Nos últimos meses, um nome tem circulado nas redes e em pautas ligadas ao debate sobre diversidade sexual: Mariele Gomes. Mas atenção — não confunda com a vereadora e ativista carioca Marielle Franco, assassinada em 2018 e símbolo mundial da luta pelos direitos humanos.
Mariele Gomes, com “G”, desponta agora em outro cenário — o da Aliança LGB Brasil, grupo que se apresenta como a representação nacional da LGB International, organização internacional que se define como defensora dos direitos de lésbicas, gays e bissexuais, sem incluir as pautas de pessoas trans e não binárias.
Um nome novo em um velho debate
Mariele Gomes é citada como uma das diretoras da Aliança LGB Brasil, e tem sido uma das vozes que defendem a separação entre orientação sexual e identidade de gênero — uma discussão que reacende a polêmica do movimento “LGB sem T”.
Em entrevistas e publicações, Mariele repete argumentos de que a junção das pautas teria “apagado” o que é ser mulher e prejudicado políticas específicas para lésbicas e gays.
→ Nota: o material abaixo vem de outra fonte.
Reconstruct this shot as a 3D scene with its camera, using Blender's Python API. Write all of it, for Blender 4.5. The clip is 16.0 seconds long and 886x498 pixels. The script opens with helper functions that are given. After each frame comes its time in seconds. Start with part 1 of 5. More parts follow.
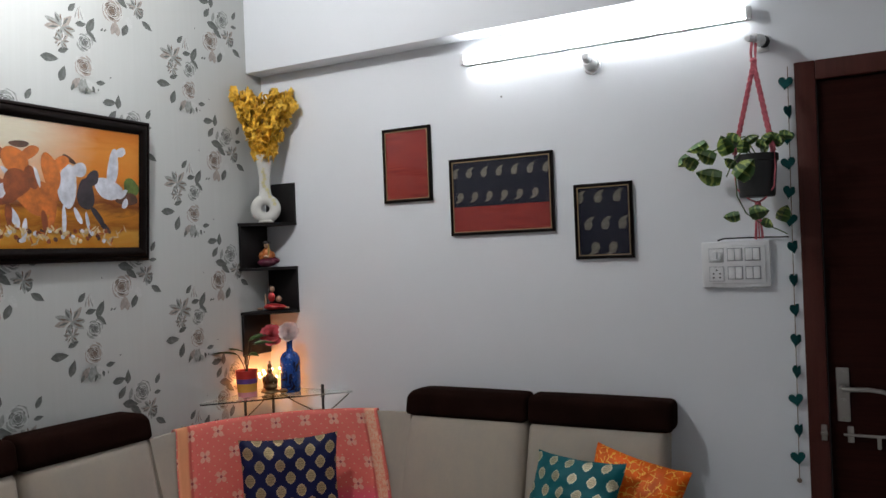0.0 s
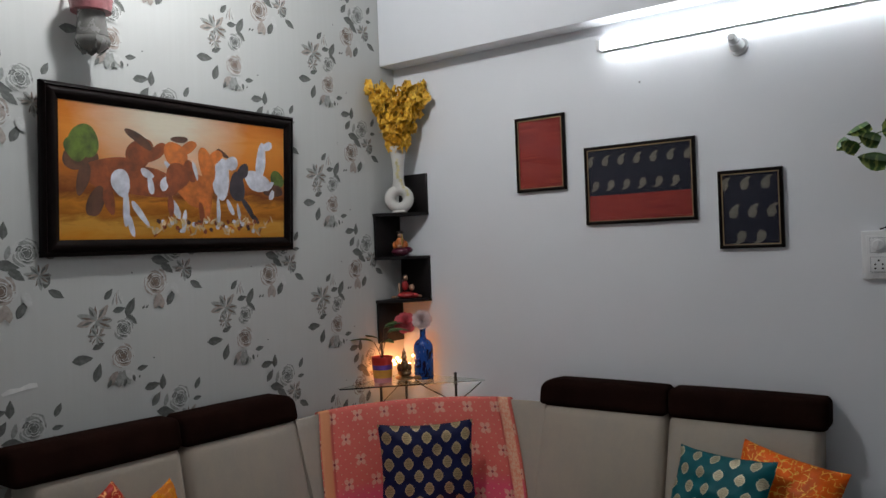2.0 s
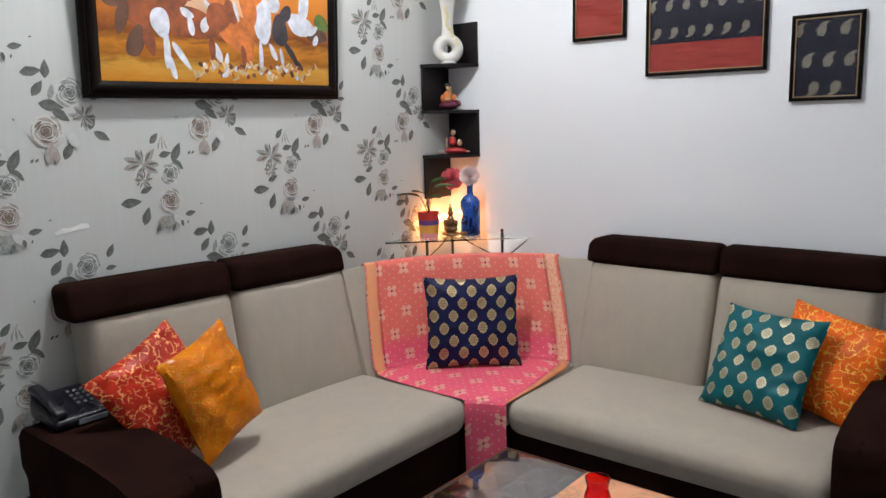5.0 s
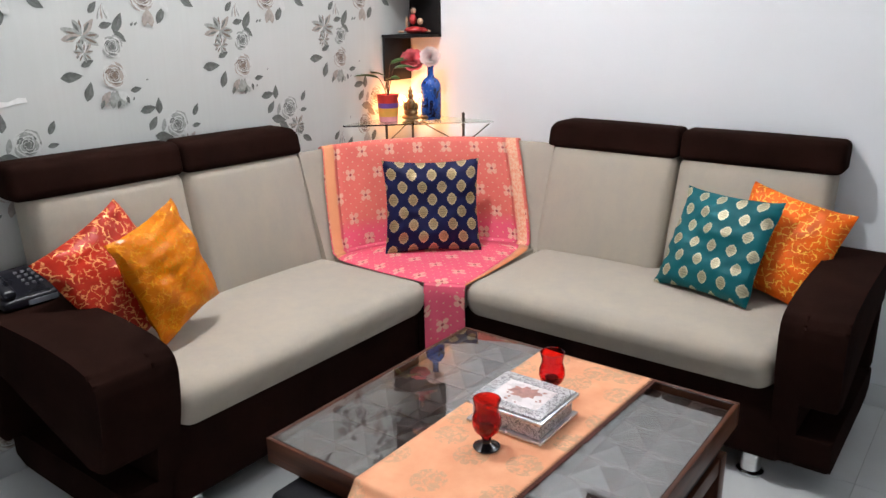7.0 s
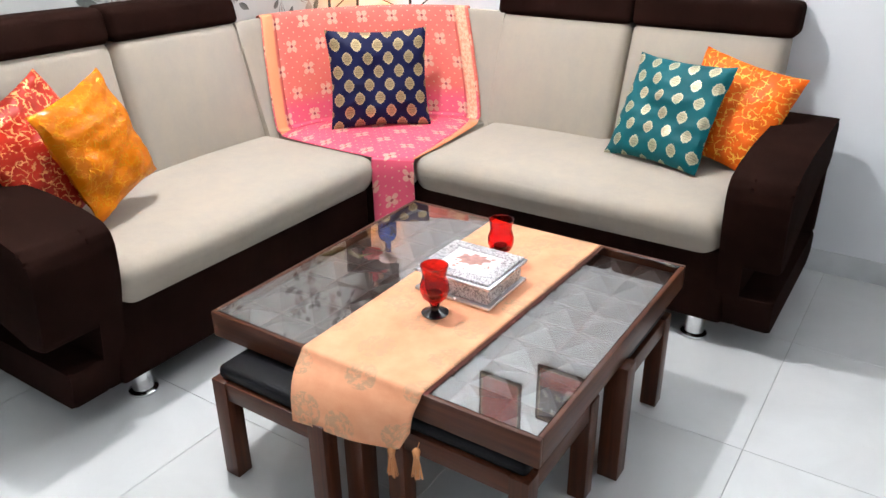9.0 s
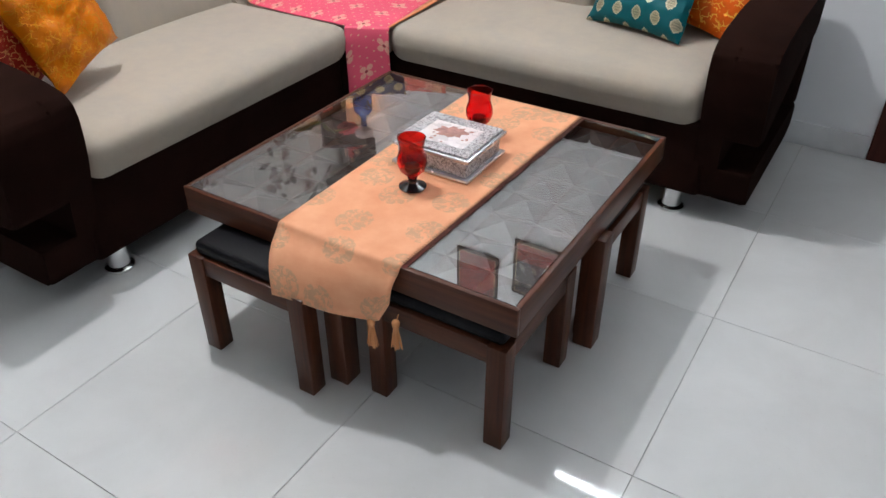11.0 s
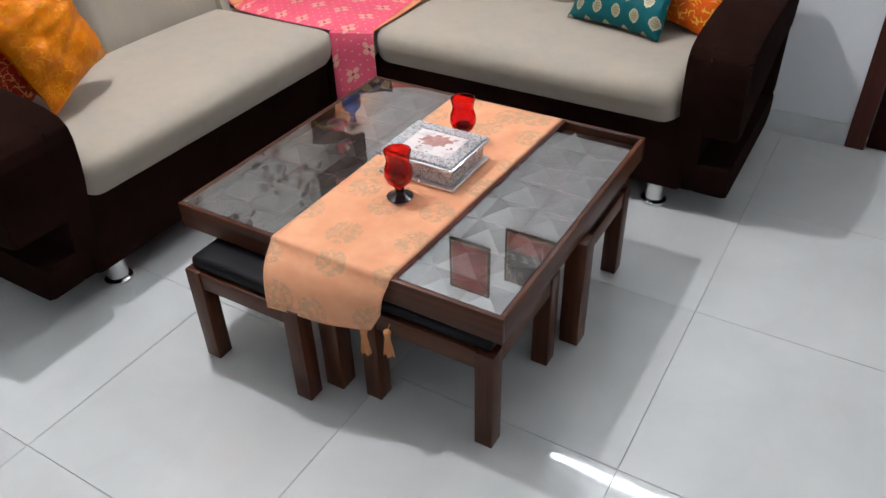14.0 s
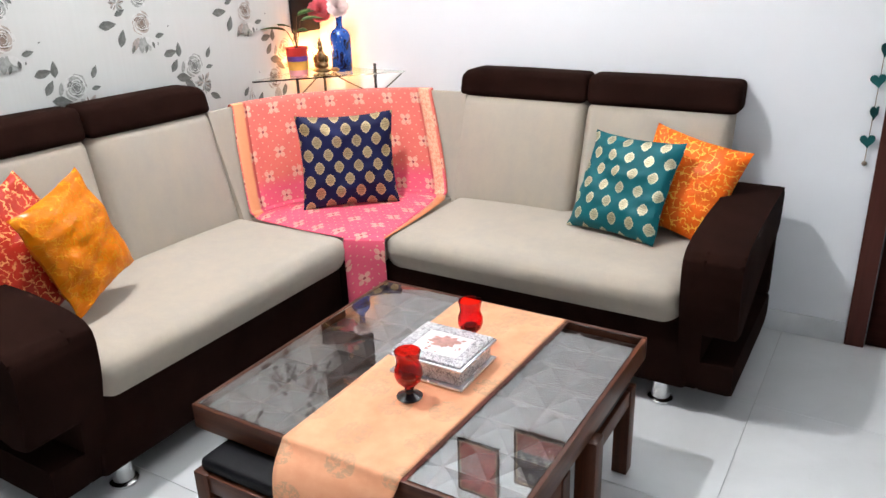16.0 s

O discurso ecoa o posicionamento da LGB Alliance, grupo britânico que há anos divide opiniões dentro da própria comunidade LGBTQIA+.
A tal aliança internacional

A versão brasileira afirma ser parte de uma rede internacional presente em 18 países, batizada de LGB International. Mas, até agora, nenhum documento oficial ou lista de países signatários foi divulgado publicamente.
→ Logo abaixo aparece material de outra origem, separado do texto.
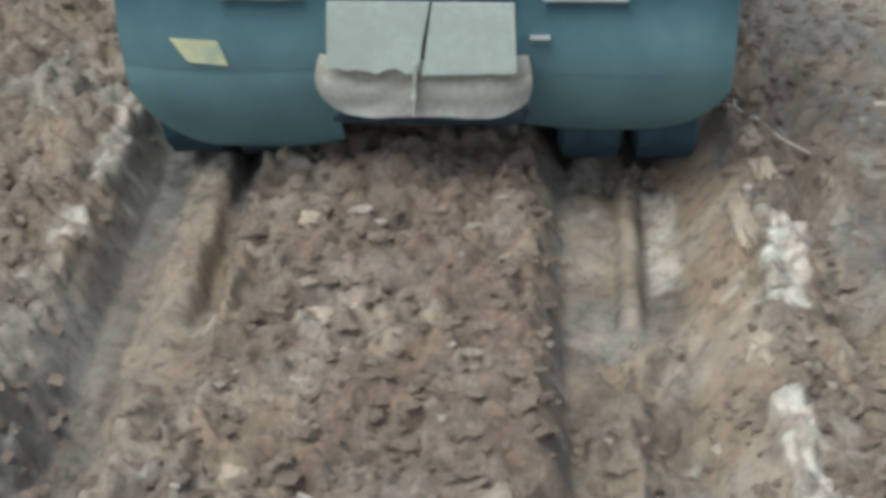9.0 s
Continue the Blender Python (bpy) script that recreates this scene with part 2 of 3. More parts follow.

Também não há registro de CNPJ, estatuto ou diretoria oficial da Aliança LGB Brasil em bases públicas. O que se sabe vem de declarações e perfis digitais do grupo — e de falas de suas representantes.
Choque com o movimento LGBT brasileiro
Enquanto isso, o movimento LGBT tradicional no Brasil vê com preocupação o avanço desse tipo de discurso. Entidades históricas como a ABGLT e a Aliança Nacional LGBTI+ classificam a tentativa de separar as letras como um retrocesso e uma ameaça à unidade da luta.
Em notas públicas, coletivos têm reforçado que a força da sigla está justamente na pluralidade: “Não existe LGB sem o T. Nossas lutas são interligadas, nossas vidas também.”
Para as lideranças trans e travestis, o que se apresenta como “divergência conceitual” é, na verdade, uma ofensiva política travestida de neutralidade científica, que tenta deslegitimar identidades de gênero em nome de uma falsa proteção às mulheres cis.
Franco, Gomes e o uso simbólico dos nomes

O nome “Mariele” — quase idêntico ao de Marielle Franco — acabou gerando confusão e, em alguns casos, sendo usado nas redes para plantar desinformação. Há quem veja nisso uma estratégia simbólica: ocupar o espaço de um nome carregado de representatividade política para defender pautas opostas àquelas que Marielle Franco personificava.
Enquanto Marielle Franco lutava por uma sociedade mais justa, diversa e plural, Mariele Gomes defende um projeto de segmentação dentro da própria comunidade LGBTQIA+. São duas “Marieles”, mas com caminhos que caminham em sentidos contrários: uma pela união das minorias, a outra pela fragmentação da sigla.
Um espelho das tensões atuais

O surgimento da Aliança LGB Brasil é um reflexo de um momento de reconfiguração das disputas internas do movimento LGBT. De um lado, uma geração de ativistas que defende a indivisibilidade entre orientação sexual e identidade de gênero; de outro, vozes que buscam resgatar fronteiras rígidas e conceitos biológicos.
No meio disso tudo, o nome Mariele Gomes surge como símbolo de uma nova contradição: a de um movimento que, em nome da diversidade, precisa aprender a lidar com a diferença — até quando ela vem de dentro.
Reflexão
A história de Mariele Gomes ainda está sendo escrita — e cabe ao jornalismo fazer o que a militância muitas vezes não pode: perguntar, checar, confrontar e contextualizar.
Por enquanto, o que se sabe é que não se trata de Marielle Franco — nem de sua herança política.
Mas sim de um projeto que, sob o mesmo nome, tenta construir um caminho bem diferente daquele que a vereadora carioca sonhou: o de um Brasil onde as letras da nossa sigla se somam, e não se separam.